→ Directions for this task: Repeat the listing word for word. No pictures belong in the copy.

→ Given material:
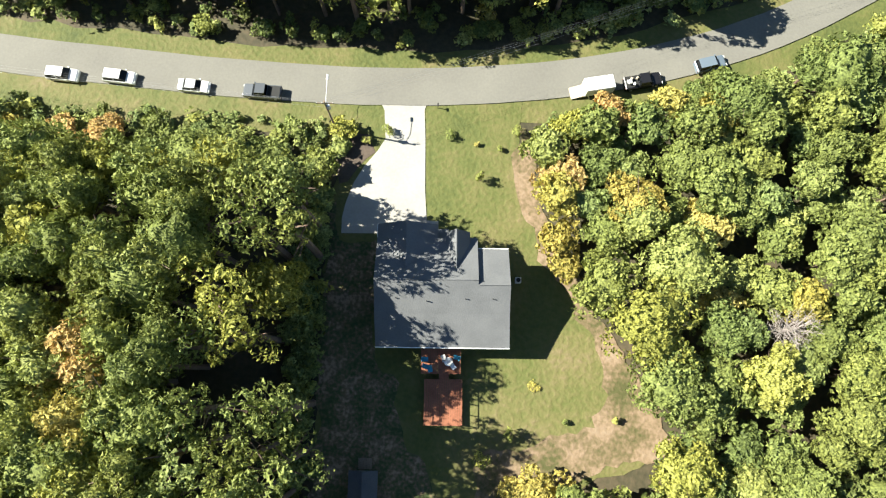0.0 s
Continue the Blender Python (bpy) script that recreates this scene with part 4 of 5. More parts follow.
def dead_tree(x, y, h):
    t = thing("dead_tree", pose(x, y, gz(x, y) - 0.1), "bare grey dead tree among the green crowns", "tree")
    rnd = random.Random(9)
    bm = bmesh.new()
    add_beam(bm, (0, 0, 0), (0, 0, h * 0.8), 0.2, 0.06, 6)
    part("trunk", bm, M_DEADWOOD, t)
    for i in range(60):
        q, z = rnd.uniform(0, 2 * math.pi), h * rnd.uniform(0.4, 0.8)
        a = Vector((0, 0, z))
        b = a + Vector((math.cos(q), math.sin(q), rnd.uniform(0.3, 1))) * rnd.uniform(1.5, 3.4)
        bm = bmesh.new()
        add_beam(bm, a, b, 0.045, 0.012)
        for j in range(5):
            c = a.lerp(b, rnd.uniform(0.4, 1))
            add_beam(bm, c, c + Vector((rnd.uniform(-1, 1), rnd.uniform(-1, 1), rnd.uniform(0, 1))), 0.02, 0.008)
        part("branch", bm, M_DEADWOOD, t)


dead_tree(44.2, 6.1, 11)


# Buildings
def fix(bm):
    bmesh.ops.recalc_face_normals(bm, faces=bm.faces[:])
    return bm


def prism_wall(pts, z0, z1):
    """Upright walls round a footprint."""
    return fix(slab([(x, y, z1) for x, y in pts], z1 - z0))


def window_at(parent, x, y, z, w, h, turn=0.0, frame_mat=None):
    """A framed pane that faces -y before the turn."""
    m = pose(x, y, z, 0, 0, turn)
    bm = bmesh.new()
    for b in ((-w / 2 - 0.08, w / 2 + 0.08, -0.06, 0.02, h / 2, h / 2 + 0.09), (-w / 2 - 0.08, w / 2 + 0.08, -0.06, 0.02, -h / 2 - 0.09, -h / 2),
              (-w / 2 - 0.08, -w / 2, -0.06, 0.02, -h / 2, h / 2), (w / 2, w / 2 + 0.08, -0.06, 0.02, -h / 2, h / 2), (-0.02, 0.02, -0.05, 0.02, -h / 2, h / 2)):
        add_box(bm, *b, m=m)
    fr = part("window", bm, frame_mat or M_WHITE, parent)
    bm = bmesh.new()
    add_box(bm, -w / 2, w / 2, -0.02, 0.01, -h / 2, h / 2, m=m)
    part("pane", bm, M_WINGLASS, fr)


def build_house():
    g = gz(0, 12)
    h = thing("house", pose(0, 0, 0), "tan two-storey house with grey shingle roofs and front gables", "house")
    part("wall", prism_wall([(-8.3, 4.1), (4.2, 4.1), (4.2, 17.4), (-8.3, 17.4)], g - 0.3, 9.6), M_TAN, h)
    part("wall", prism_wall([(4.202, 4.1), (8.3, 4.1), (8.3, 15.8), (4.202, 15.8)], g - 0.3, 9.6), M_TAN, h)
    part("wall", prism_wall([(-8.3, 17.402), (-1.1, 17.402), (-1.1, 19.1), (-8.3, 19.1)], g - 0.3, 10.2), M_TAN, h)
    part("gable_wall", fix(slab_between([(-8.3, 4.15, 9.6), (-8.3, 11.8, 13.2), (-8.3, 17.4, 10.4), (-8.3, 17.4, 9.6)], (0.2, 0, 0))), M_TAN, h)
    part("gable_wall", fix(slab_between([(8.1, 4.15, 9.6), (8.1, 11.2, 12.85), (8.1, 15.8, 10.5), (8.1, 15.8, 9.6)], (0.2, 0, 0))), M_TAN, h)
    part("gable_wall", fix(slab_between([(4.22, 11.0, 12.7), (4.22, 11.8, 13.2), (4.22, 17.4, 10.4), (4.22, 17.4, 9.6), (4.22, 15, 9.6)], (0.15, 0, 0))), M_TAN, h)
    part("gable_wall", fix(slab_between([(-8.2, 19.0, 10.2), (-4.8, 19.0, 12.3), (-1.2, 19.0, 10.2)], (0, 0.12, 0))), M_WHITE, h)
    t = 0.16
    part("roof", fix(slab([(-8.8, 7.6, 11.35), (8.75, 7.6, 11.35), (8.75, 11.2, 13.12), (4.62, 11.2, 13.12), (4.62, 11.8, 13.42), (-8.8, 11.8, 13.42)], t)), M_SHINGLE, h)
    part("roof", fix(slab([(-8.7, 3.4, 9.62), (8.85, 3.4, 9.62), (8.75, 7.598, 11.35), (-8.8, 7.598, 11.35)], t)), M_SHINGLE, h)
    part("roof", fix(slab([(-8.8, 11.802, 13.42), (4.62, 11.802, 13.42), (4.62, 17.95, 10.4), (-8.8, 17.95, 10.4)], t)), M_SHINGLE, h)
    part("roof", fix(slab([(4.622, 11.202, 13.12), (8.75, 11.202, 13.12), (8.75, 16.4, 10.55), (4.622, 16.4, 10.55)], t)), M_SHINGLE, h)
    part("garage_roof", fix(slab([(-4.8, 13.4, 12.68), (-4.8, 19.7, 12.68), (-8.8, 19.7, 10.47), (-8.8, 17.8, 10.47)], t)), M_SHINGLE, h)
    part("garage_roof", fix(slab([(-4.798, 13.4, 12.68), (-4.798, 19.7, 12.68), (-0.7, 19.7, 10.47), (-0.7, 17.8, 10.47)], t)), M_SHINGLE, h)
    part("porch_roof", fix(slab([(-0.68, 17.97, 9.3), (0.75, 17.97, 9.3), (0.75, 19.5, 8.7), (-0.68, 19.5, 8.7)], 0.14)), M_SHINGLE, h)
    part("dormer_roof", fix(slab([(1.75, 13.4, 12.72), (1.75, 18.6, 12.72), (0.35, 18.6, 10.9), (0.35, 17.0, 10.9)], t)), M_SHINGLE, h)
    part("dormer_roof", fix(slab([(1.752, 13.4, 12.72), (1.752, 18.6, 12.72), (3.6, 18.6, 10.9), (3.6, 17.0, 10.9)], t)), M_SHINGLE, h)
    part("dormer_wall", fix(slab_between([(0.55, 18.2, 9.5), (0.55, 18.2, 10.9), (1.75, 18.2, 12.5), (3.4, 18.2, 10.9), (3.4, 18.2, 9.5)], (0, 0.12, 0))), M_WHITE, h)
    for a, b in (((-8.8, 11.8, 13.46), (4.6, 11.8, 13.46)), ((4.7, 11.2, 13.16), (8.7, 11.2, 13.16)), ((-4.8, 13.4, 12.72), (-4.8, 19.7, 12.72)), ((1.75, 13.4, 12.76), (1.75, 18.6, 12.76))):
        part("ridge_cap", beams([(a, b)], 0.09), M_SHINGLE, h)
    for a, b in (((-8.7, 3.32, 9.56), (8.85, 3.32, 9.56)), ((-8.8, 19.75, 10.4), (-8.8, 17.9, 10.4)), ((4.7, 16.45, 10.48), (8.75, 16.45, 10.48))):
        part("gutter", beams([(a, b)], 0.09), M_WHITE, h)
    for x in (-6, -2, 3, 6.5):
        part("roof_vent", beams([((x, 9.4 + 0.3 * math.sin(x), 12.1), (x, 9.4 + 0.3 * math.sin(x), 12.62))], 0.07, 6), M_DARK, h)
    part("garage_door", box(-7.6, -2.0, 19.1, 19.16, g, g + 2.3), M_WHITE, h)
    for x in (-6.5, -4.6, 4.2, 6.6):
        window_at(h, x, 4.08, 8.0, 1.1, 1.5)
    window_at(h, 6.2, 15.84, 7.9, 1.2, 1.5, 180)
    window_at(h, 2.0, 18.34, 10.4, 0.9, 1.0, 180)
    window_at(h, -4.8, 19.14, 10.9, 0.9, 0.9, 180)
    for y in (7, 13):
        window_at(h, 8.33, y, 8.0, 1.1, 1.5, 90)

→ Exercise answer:
0.0 s
Continue the Blender Python (bpy) script that recreates this scene with part 4 of 5. More parts follow.
def dead_tree(x, y, h):
    t = thing("dead_tree", pose(x, y, gz(x, y) - 0.1), "bare grey dead tree among the green crowns", "tree")
    rnd = random.Random(9)
    bm = bmesh.new()
    add_beam(bm, (0, 0, 0), (0, 0, h * 0.8), 0.2, 0.06, 6)
    part("trunk", bm, M_DEADWOOD, t)
    for i in range(60):
        q, z = rnd.uniform(0, 2 * math.pi), h * rnd.uniform(0.4, 0.8)
        a = Vector((0, 0, z))
        b = a + Vector((math.cos(q), math.sin(q), rnd.uniform(0.3, 1))) * rnd.uniform(1.5, 3.4)
        bm = bmesh.new()
        add_beam(bm, a, b, 0.045, 0.012)
        for j in range(5):
            c = a.lerp(b, rnd.uniform(0.4, 1))
            add_beam(bm, c, c + Vector((rnd.uniform(-1, 1), rnd.uniform(-1, 1), rnd.uniform(0, 1))), 0.02, 0.008)
        part("branch", bm, M_DEADWOOD, t)


dead_tree(44.2, 6.1, 11)


# Buildings
def fix(bm):
    bmesh.ops.recalc_face_normals(bm, faces=bm.faces[:])
    return bm


def prism_wall(pts, z0, z1):
    """Upright walls round a footprint."""
    return fix(slab([(x, y, z1) for x, y in pts], z1 - z0))


def window_at(parent, x, y, z, w, h, turn=0.0, frame_mat=None):
    """A framed pane that faces -y before the turn."""
    m = pose(x, y, z, 0, 0, turn)
    bm = bmesh.new()
    for b in ((-w / 2 - 0.08, w / 2 + 0.08, -0.06, 0.02, h / 2, h / 2 + 0.09), (-w / 2 - 0.08, w / 2 + 0.08, -0.06, 0.02, -h / 2 - 0.09, -h / 2),
              (-w / 2 - 0.08, -w / 2, -0.06, 0.02, -h / 2, h / 2), (w / 2, w / 2 + 0.08, -0.06, 0.02, -h / 2, h / 2), (-0.02, 0.02, -0.05, 0.02, -h / 2, h / 2)):
        add_box(bm, *b, m=m)
    fr = part("window", bm, frame_mat or M_WHITE, parent)
    bm = bmesh.new()
    add_box(bm, -w / 2, w / 2, -0.02, 0.01, -h / 2, h / 2, m=m)
    part("pane", bm, M_WINGLASS, fr)


def build_house():
    g = gz(0, 12)
    h = thing("house", pose(0, 0, 0), "tan two-storey house with grey shingle roofs and front gables", "house")
    part("wall", prism_wall([(-8.3, 4.1), (4.2, 4.1), (4.2, 17.4), (-8.3, 17.4)], g - 0.3, 9.6), M_TAN, h)
    part("wall", prism_wall([(4.202, 4.1), (8.3, 4.1), (8.3, 15.8), (4.202, 15.8)], g - 0.3, 9.6), M_TAN, h)
    part("wall", prism_wall([(-8.3, 17.402), (-1.1, 17.402), (-1.1, 19.1), (-8.3, 19.1)], g - 0.3, 10.2), M_TAN, h)
    part("gable_wall", fix(slab_between([(-8.3, 4.15, 9.6), (-8.3, 11.8, 13.2), (-8.3, 17.4, 10.4), (-8.3, 17.4, 9.6)], (0.2, 0, 0))), M_TAN, h)
    part("gable_wall", fix(slab_between([(8.1, 4.15, 9.6), (8.1, 11.2, 12.85), (8.1, 15.8, 10.5), (8.1, 15.8, 9.6)], (0.2, 0, 0))), M_TAN, h)
    part("gable_wall", fix(slab_between([(4.22, 11.0, 12.7), (4.22, 11.8, 13.2), (4.22, 17.4, 10.4), (4.22, 17.4, 9.6), (4.22, 15, 9.6)], (0.15, 0, 0))), M_TAN, h)
    part("gable_wall", fix(slab_between([(-8.2, 19.0, 10.2), (-4.8, 19.0, 12.3), (-1.2, 19.0, 10.2)], (0, 0.12, 0))), M_WHITE, h)
    t = 0.16
    part("roof", fix(slab([(-8.8, 7.6, 11.35), (8.75, 7.6, 11.35), (8.75, 11.2, 13.12), (4.62, 11.2, 13.12), (4.62, 11.8, 13.42), (-8.8, 11.8, 13.42)], t)), M_SHINGLE, h)
    part("roof", fix(slab([(-8.7, 3.4, 9.62), (8.85, 3.4, 9.62), (8.75, 7.598, 11.35), (-8.8, 7.598, 11.35)], t)), M_SHINGLE, h)
    part("roof", fix(slab([(-8.8, 11.802, 13.42), (4.62, 11.802, 13.42), (4.62, 17.95, 10.4), (-8.8, 17.95, 10.4)], t)), M_SHINGLE, h)
    part("roof", fix(slab([(4.622, 11.202, 13.12), (8.75, 11.202, 13.12), (8.75, 16.4, 10.55), (4.622, 16.4, 10.55)], t)), M_SHINGLE, h)
    part("garage_roof", fix(slab([(-4.8, 13.4, 12.68), (-4.8, 19.7, 12.68), (-8.8, 19.7, 10.47), (-8.8, 17.8, 10.47)], t)), M_SHINGLE, h)
    part("garage_roof", fix(slab([(-4.798, 13.4, 12.68), (-4.798, 19.7, 12.68), (-0.7, 19.7, 10.47), (-0.7, 17.8, 10.47)], t)), M_SHINGLE, h)
    part("porch_roof", fix(slab([(-0.68, 17.97, 9.3), (0.75, 17.97, 9.3), (0.75, 19.5, 8.7), (-0.68, 19.5, 8.7)], 0.14)), M_SHINGLE, h)
    part("dormer_roof", fix(slab([(1.75, 13.4, 12.72), (1.75, 18.6, 12.72), (0.35, 18.6, 10.9), (0.35, 17.0, 10.9)], t)), M_SHINGLE, h)
    part("dormer_roof", fix(slab([(1.752, 13.4, 12.72), (1.752, 18.6, 12.72), (3.6, 18.6, 10.9), (3.6, 17.0, 10.9)], t)), M_SHINGLE, h)
    part("dormer_wall", fix(slab_between([(0.55, 18.2, 9.5), (0.55, 18.2, 10.9), (1.75, 18.2, 12.5), (3.4, 18.2, 10.9), (3.4, 18.2, 9.5)], (0, 0.12, 0))), M_WHITE, h)
    for a, b in (((-8.8, 11.8, 13.46), (4.6, 11.8, 13.46)), ((4.7, 11.2, 13.16), (8.7, 11.2, 13.16)), ((-4.8, 13.4, 12.72), (-4.8, 19.7, 12.72)), ((1.75, 13.4, 12.76), (1.75, 18.6, 12.76))):
        part("ridge_cap", beams([(a, b)], 0.09), M_SHINGLE, h)
    for a, b in (((-8.7, 3.32, 9.56), (8.85, 3.32, 9.56)), ((-8.8, 19.75, 10.4), (-8.8, 17.9, 10.4)), ((4.7, 16.45, 10.48), (8.75, 16.45, 10.48))):
        part("gutter", beams([(a, b)], 0.09), M_WHITE, h)
    for x in (-6, -2, 3, 6.5):
        part("roof_vent", beams([((x, 9.4 + 0.3 * math.sin(x), 12.1), (x, 9.4 + 0.3 * math.sin(x), 12.62))], 0.07, 6), M_DARK, h)
    part("garage_door", box(-7.6, -2.0, 19.1, 19.16, g, g + 2.3), M_WHITE, h)
    for x in (-6.5, -4.6, 4.2, 6.6):
        window_at(h, x, 4.08, 8.0, 1.1, 1.5)
    window_at(h, 6.2, 15.84, 7.9, 1.2, 1.5, 180)
    window_at(h, 2.0, 18.34, 10.4, 0.9, 1.0, 180)
    window_at(h, -4.8, 19.14, 10.9, 0.9, 0.9, 180)
    for y in (7, 13):
        window_at(h, 8.33, y, 8.0, 1.1, 1.5, 90)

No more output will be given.